Saran Soekarno diperkuat Moh Hatta dengan mengambil contoh United States Declaration of Independence. Namun, usul ditolak oleh tokoh golongan muda Sukarni. Ia mengusulkan yang menandatangani Soekarno-Hatta atas nama bangsa Indonesia.
Usul Sukarni diterima. Kemudian, Sayuti Melik diminta mengetik naskah aslinya berupa tulisan tangan yang telah mengalami perubahan-perubahan sesuai kesepakatan peserta yang hadir di pertemuan tersebut.
Dalam konteks kearsipan, lingkup penciptaan arsip Proklamasi Kemerdekaan RI sebagai rekaman peristiwa sejarah meliputi arsip proses perumusan naskah, penulisan konsep, pengetikan konsep, penandatanganan naskah, hingga pembacaan resmi naskah teksnya oleh Soekarno.

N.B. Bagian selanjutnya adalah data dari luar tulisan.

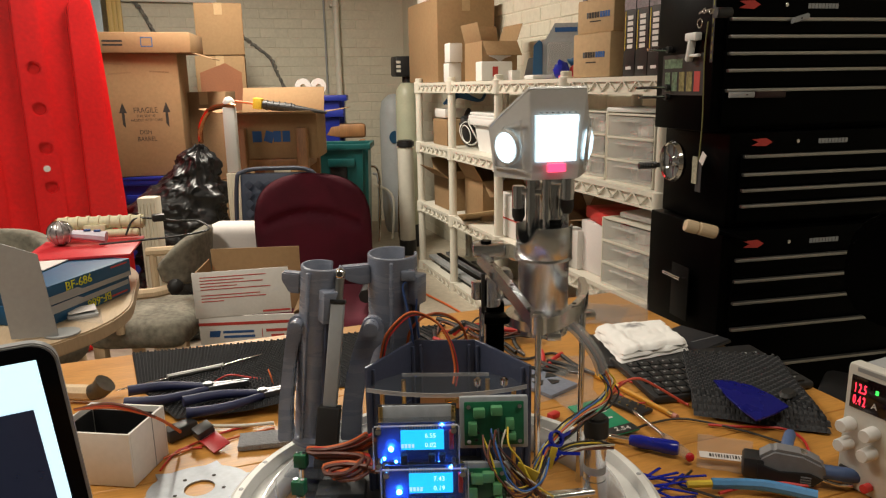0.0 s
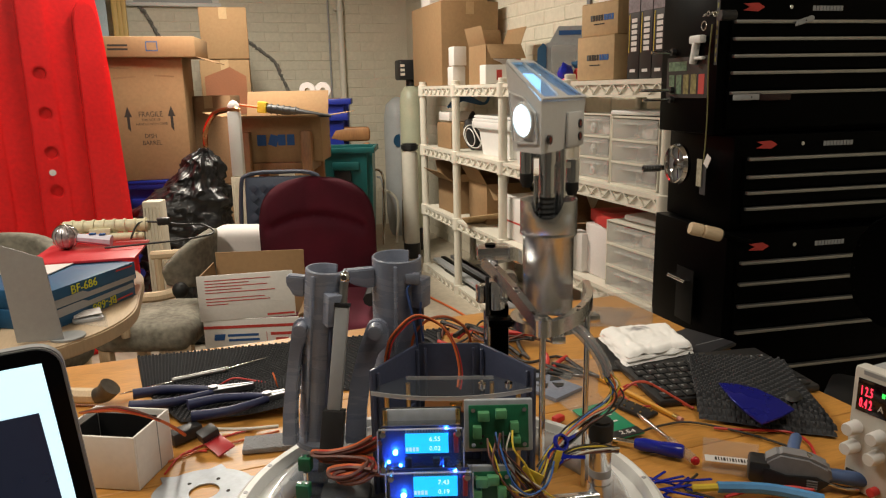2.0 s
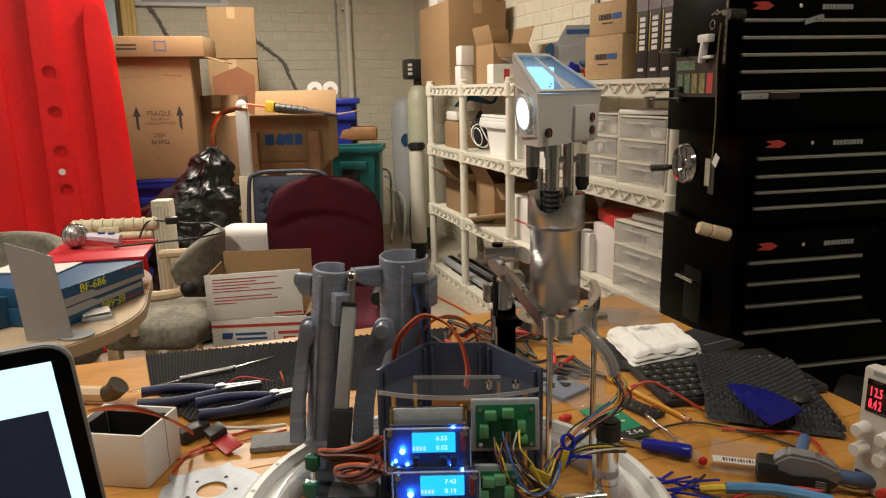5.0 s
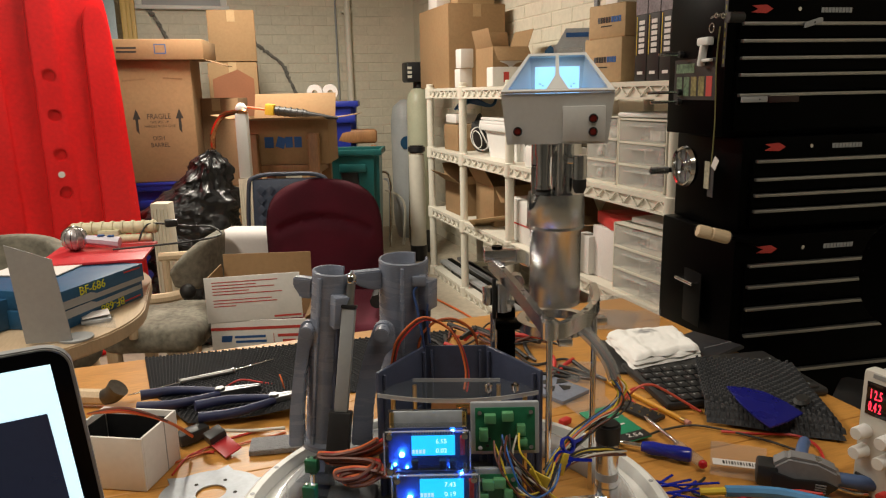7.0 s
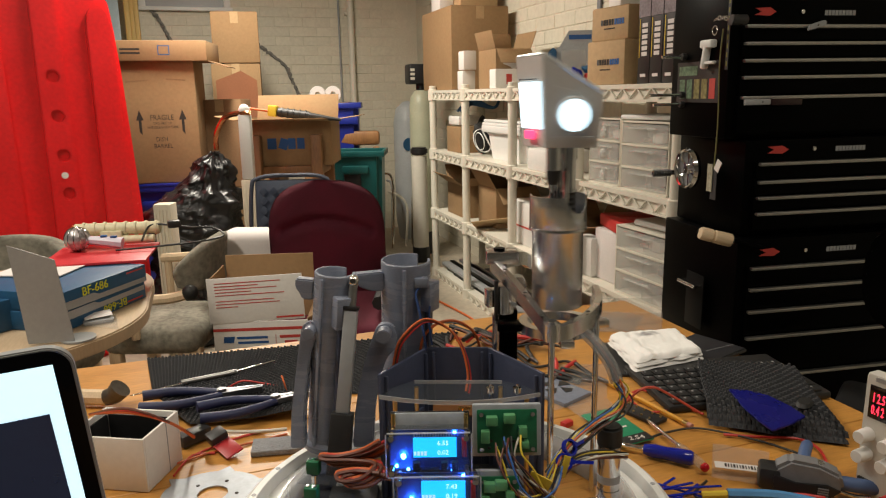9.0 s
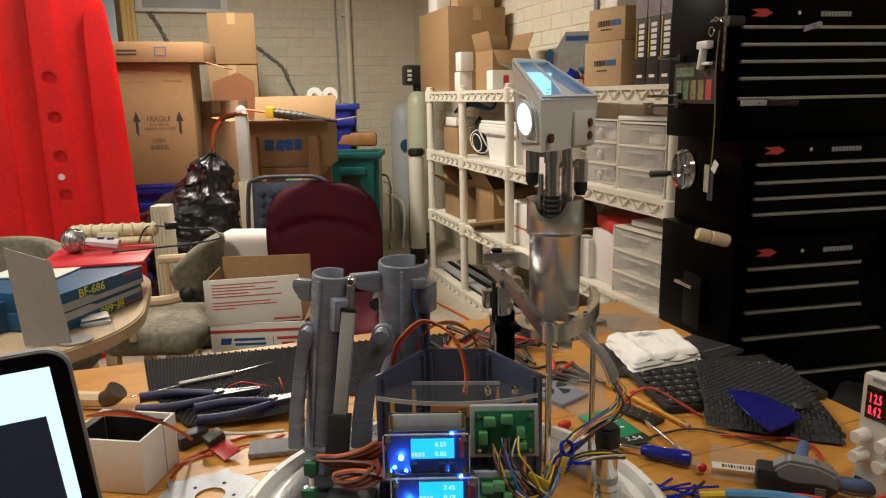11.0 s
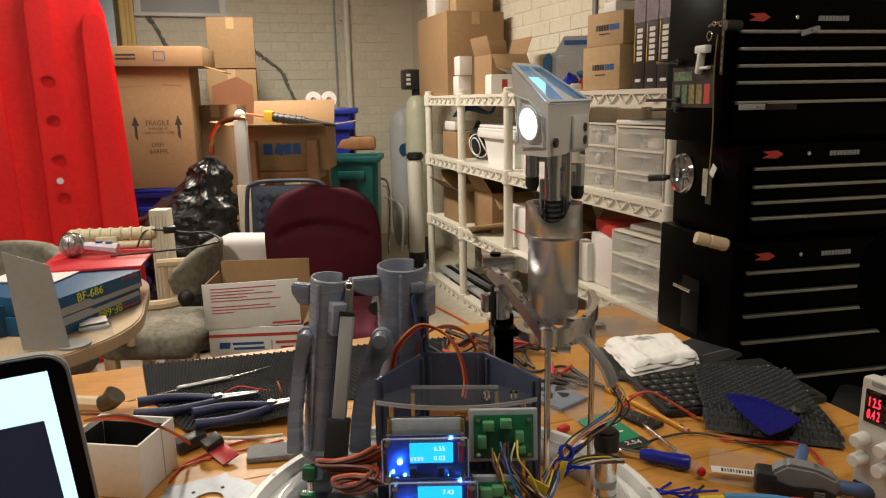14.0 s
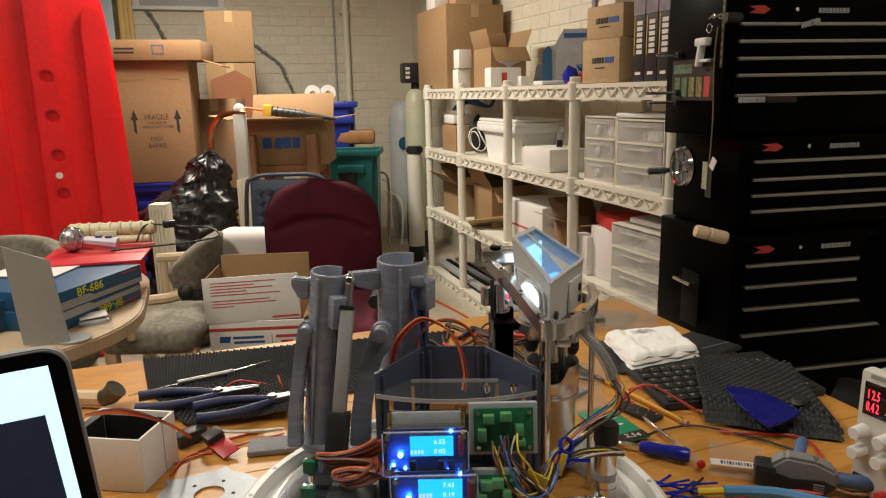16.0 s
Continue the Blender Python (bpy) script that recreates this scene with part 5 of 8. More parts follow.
def card_box():
    a = Vector((-0.0860, 0.7670, 0.7510))
    b = Vector((-0.0520, 0.8320, 0.7510))
    d = (b - a).length
    turn = math.degrees(math.atan2(b.y - a.y, b.x - a.x)) - 90
    w, h, t = 0.092, 0.062, 0.003
    c = thing("card_box", pose(a.x, a.y, TZ + 0.001, 0, 0, turn), "open white card gift box with a black lining", "box")
    part("base", box(w - 0.007, d - 0.007, t, (-w / 2, d / 2, 0.0)), BLACK_PLASTIC, c)
    part("side", box(w, t, h, (-w / 2, t / 2, 0), 0.0006), WHITE_CARD, c)
    part("side", box(w, t, h, (-w / 2, d - t / 2, 0), 0.0006), WHITE_CARD, c)
    part("side", box(t, d - 2 * t - 0.0006, h, (-t / 2, d / 2, 0), 0.0006), WHITE_CARD, c)
    part("side", box(t, d - 2 * t - 0.0006, h, (-w + t / 2, d / 2, 0), 0.0006), WHITE_CARD, c)
    for s, at in ((0, (-w / 2, t + 0.001, 0.003)), (0, (-w / 2, d - t - 0.001, 0.003))):
        part("lining", box(w - 2 * t - 0.004, 0.0016, h - 0.010, at), BLACK_PLASTIC, c, "black paper lining")
    for x in (-t - 0.001, -w + t + 0.001):
        part("lining", box(0.0016, d - 2 * t - 0.006, h - 0.010, (x, d / 2, 0.003)), BLACK_PLASTIC, c, "black paper lining")
    part("seam", box(0.0004, 0.001, h - 0.002, (0.0004, d * 0.62, 0.001)), GREY_SHEET, c)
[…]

Jika melihat perkembangan teknologi perekaman informasi di Tanah Air saat itu, paling tidak akan tercipta empat jenis arsip proklamasi, yakni arsip tekstual, foto, film (visual), dan suara (audio). Namun, karena situasi keamanan dan politik yang tak kondusif saat itu, tak seluruh momen historis proklamasi dapat terekam dalam empat jenis arsip tersebut.

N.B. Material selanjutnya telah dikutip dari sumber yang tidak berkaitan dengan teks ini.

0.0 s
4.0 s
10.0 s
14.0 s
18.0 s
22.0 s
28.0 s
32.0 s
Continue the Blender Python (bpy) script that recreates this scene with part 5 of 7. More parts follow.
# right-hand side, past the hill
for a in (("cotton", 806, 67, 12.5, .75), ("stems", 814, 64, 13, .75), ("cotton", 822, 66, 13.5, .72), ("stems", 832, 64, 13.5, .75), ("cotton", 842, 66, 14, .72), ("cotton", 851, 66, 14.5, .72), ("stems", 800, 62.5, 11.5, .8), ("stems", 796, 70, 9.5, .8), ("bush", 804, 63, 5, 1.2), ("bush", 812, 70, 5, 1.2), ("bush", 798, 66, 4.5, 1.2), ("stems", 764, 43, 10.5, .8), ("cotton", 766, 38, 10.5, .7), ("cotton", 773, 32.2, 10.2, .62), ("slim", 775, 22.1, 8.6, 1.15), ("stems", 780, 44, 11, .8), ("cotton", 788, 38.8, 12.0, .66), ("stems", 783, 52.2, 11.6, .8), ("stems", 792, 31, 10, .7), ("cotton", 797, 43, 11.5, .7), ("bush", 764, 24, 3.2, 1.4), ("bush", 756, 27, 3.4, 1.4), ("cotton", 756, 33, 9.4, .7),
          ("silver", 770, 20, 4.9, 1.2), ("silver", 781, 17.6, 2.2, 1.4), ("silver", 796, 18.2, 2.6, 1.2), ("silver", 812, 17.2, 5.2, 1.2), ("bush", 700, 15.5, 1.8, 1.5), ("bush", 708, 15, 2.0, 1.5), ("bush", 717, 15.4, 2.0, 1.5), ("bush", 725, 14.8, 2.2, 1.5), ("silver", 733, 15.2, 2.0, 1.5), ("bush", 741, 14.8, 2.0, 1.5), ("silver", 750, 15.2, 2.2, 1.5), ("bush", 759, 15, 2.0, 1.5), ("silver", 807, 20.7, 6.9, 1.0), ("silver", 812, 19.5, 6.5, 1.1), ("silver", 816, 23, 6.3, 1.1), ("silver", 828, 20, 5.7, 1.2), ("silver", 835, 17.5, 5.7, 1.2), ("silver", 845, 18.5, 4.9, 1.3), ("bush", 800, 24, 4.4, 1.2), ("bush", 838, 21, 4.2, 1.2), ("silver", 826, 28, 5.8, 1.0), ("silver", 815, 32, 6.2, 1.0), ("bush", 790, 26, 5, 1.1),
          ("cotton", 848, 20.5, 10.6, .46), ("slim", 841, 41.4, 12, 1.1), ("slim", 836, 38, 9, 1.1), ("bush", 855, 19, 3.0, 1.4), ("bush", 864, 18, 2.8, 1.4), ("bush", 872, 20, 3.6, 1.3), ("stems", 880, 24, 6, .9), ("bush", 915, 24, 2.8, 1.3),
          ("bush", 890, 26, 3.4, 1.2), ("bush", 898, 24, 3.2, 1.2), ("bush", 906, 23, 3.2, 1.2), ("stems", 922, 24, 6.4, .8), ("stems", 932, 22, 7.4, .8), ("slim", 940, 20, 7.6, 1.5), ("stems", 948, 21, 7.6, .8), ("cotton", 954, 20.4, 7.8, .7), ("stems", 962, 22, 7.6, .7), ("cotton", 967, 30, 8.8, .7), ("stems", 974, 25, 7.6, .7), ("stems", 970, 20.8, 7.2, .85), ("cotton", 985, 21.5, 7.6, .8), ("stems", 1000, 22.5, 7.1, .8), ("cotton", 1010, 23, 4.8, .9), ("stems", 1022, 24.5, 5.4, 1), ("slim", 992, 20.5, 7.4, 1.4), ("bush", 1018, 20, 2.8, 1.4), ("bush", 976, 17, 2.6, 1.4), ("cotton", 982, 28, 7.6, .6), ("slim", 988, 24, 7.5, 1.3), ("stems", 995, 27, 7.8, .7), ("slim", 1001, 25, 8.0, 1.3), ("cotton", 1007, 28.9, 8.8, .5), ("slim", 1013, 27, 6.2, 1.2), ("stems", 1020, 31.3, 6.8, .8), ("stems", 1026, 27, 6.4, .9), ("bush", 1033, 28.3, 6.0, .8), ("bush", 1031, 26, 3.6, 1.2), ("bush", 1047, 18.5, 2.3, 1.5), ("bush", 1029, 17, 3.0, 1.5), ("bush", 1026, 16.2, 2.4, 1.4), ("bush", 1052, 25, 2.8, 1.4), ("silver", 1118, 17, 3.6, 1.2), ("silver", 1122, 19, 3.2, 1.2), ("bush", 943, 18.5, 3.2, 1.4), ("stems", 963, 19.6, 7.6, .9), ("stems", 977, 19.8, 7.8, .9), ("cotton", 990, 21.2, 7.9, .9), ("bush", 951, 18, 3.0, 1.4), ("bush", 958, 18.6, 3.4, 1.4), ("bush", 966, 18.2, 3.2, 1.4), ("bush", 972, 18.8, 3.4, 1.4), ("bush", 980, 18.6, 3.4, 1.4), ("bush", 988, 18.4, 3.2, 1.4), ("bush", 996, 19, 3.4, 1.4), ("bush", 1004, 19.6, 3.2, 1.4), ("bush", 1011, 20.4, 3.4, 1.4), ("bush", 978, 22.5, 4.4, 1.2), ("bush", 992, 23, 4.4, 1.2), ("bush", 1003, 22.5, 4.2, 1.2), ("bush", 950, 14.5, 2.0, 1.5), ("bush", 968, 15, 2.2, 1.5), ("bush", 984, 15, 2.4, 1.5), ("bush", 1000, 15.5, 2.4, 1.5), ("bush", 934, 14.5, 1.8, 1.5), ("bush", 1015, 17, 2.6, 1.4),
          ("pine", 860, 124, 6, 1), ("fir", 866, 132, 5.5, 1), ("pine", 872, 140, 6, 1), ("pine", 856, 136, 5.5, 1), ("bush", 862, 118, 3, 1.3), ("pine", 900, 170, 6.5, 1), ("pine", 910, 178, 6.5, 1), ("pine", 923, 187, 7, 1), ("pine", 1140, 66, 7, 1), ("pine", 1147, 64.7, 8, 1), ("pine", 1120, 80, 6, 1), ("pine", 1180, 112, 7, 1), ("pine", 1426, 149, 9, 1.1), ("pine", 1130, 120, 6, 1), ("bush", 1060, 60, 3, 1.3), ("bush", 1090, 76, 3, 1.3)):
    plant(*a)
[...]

Tak banyak masyarakat tahu, ketersediaan arsip proklamasi adalah berkat jasa heroik para insan pers Indonesia. Pertama, arsip naskah asli konsep teks proklamasi tulisan tangan Bung Karno tak akan hadir pada peringatan HUT Ke-75 RI di Istana Negara jika tak ada jasa wartawan yang bekerja di Radio Hosokyoku dan harian Asia Raya Pemerintah Jepang, Burhanuddin Muhammad (BM) Diah.
Menurut keterangan pimpinan ANRI, Bung Karno sempat meremas dan membuang ke tempat sampah konsep teks naskah proklamasi yang ditulisnya. Untung ada BM Diah dengan naluri seorang wartawan mengambil naskah itu dan menyerahkan ke Mensesneg Moerdiono, yang lalu menyerahkannya ke ANRI.
Kedua, jika saat ini kita bisa melihat foto Presiden Soekarno membacakan teks proklamasi, sudah sepatutnya kita berterima kasih kepada kakak beradik, Alex Mendur dan Fran Mendur. Padahal, tak ada instruksi untuk mengambil foto saat teks proklamasi dibacakan.
Frans hanya mendengar kabar dari harian Asia Raya. Begitu pula kakaknya, Alex, fotografer Kantor Berita Jepang saat itu. Berkat mereka, gambar hari paling bersejarah bagi bangsa Indonesia bisa kita lihat hingga kini.
Tak banyak masyarakat tahu, ketersediaan arsip proklamasi adalah berkat jasa heroik para insan pers Indonesia.
Ketiga, kita juga sering mendengarkan suara Soekarno membacakan naskah teks proklamasi. Untuk hal ini, kita harus berterima kasih kepada Muhammad Jusuf Ronodipuro, wartawan Radio Hosokyoku milik Pemerintah Jepang.
Berdasarkan wawancara Tim Sejarah Lisan ANRI dengan Ronodipuro, 2007, saat teks Proklamasi Kemerdekaan RI dibacakan Soekarno di Jalan Pegangsaan Timur No 56, Jakarta, 17 Agustus 1945, ia berusaha meliputnya, tetapi terhalang penjagaan ketat militer Jepang. Kondisi politik dan keamanan saat itu mengakibatkan ia gagal merekam suara Soekarno saat membacakan Proklamasi. Namun, ia menyiarkan peristiwa bersejarah itu petang harinya melalui radio tempat ia bekerja.
Pada 1951, enam tahun pasca-pembacaan pertama teks Proklamasi Kemerdekaan RI, Ronodipuro memberanikan diri membujuk Soekarno agar bersedia membacakan lagi proklamasi untuk direkam. Semula Soekarno menolak dan mengatakan, ”Tidak bisa! Proklamasi hanya satu kali, tidak bisa diulang!”
Namun, Ronodipuro mengajukan argumentasi, jika tak ada rekaman suaranya, bangsa Indonesia tak punya dokumentasi suara peristiwa sejarah perjalanan bangsa yang sangat penting itu. Akhirnya, Soekarno yang saat itu sudah presiden RI setuju suaranya direkam dan membacakan kembali teks proklamasi untuk kedua kalinya.
Sebagai insan pers di masa kemerdekaan, BM Diah, Mendur bersaudara, dan Ronodipuro telah menyelamatkan arsip proklamasi sehingga kini kita memiliki tiga jenis arsip Proklamasi Kemerdekaan RI.